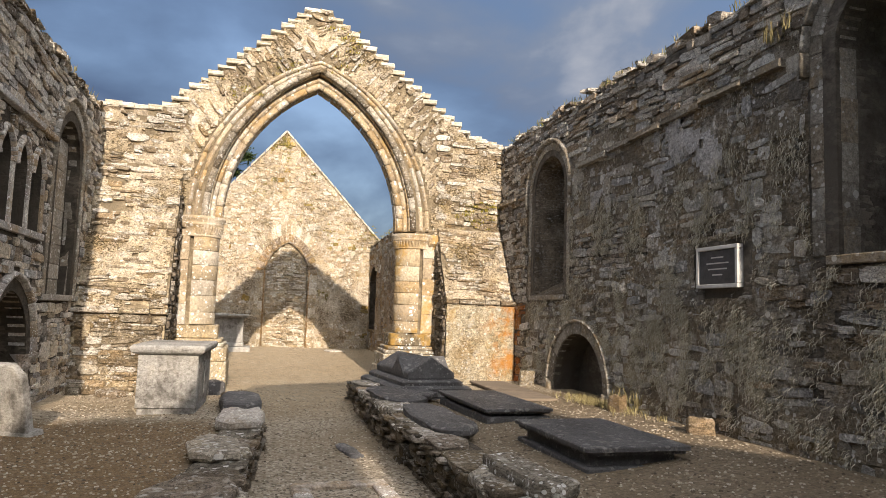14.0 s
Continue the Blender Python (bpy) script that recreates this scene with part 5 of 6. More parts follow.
def loose_slab(x, y, w, d, h, turn, label, key="grey", z=None, tilt=0.0, name="stone_slab", seed=0, rough=0.06):
    ob = rough_slab(w, d, h, random.Random(400 + seed), name, M[key, "o"] if (key, "o") in M else M[key], None, rough)
    tagged(ob, label, "stone")
    return placed(ob, x, y, (rest(x, y) if z is None else z) - 0.015, turn, tilt)


# slabs on and beside the walls
loose_slab(-10.35, 2.86, 1.55, 0.46, 0.15, 3, "long weathered kerb slab lying on the low wall", "cap", 0.36, seed=1, rough=0.02)
loose_slab(-11.45, 2.90, 0.42, 0.34, 0.17, 20, "rounded pale boulder on the low wall", "cap", 0.36, seed=2)
loose_slab(-11.95, 2.78, 0.72, 0.40, 0.10, -8, "cracked blue slate slab on the low wall", "slate", 0.39, seed=3)
loose_slab(-12.62, 2.88, 0.66, 0.44, 0.16, 6, "white lichened boulder on the low wall", "cap", 0.36, seed=4)
loose_slab(-8.10, 2.72, 1.05, 0.34, 0.12, 4, "pale squared stone on the low wall", "cap", 0.37, seed=5, rough=0.03)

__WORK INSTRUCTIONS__
All of the data above should be quoted exactly, except for the pictures.

__TASK ANSWER__
14.0 s
Continue the Blender Python (bpy) script that recreates this scene with part 5 of 6. More parts follow.
def loose_slab(x, y, w, d, h, turn, label, key="grey", z=None, tilt=0.0, name="stone_slab", seed=0, rough=0.06):
    ob = rough_slab(w, d, h, random.Random(400 + seed), name, M[key, "o"] if (key, "o") in M else M[key], None, rough)
    tagged(ob, label, "stone")
    return placed(ob, x, y, (rest(x, y) if z is None else z) - 0.015, turn, tilt)


# slabs on and beside the walls
loose_slab(-10.35, 2.86, 1.55, 0.46, 0.15, 3, "long weathered kerb slab lying on the low wall", "cap", 0.36, seed=1, rough=0.02)
loose_slab(-11.45, 2.90, 0.42, 0.34, 0.17, 20, "rounded pale boulder on the low wall", "cap", 0.36, seed=2)
loose_slab(-11.95, 2.78, 0.72, 0.40, 0.10, -8, "cracked blue slate slab on the low wall", "slate", 0.39, seed=3)
loose_slab(-12.62, 2.88, 0.66, 0.44, 0.16, 6, "white lichened boulder on the low wall", "cap", 0.36, seed=4)
loose_slab(-8.10, 2.72, 1.05, 0.34, 0.12, 4, "pale squared stone on the low wall", "cap", 0.37, seed=5, rough=0.03)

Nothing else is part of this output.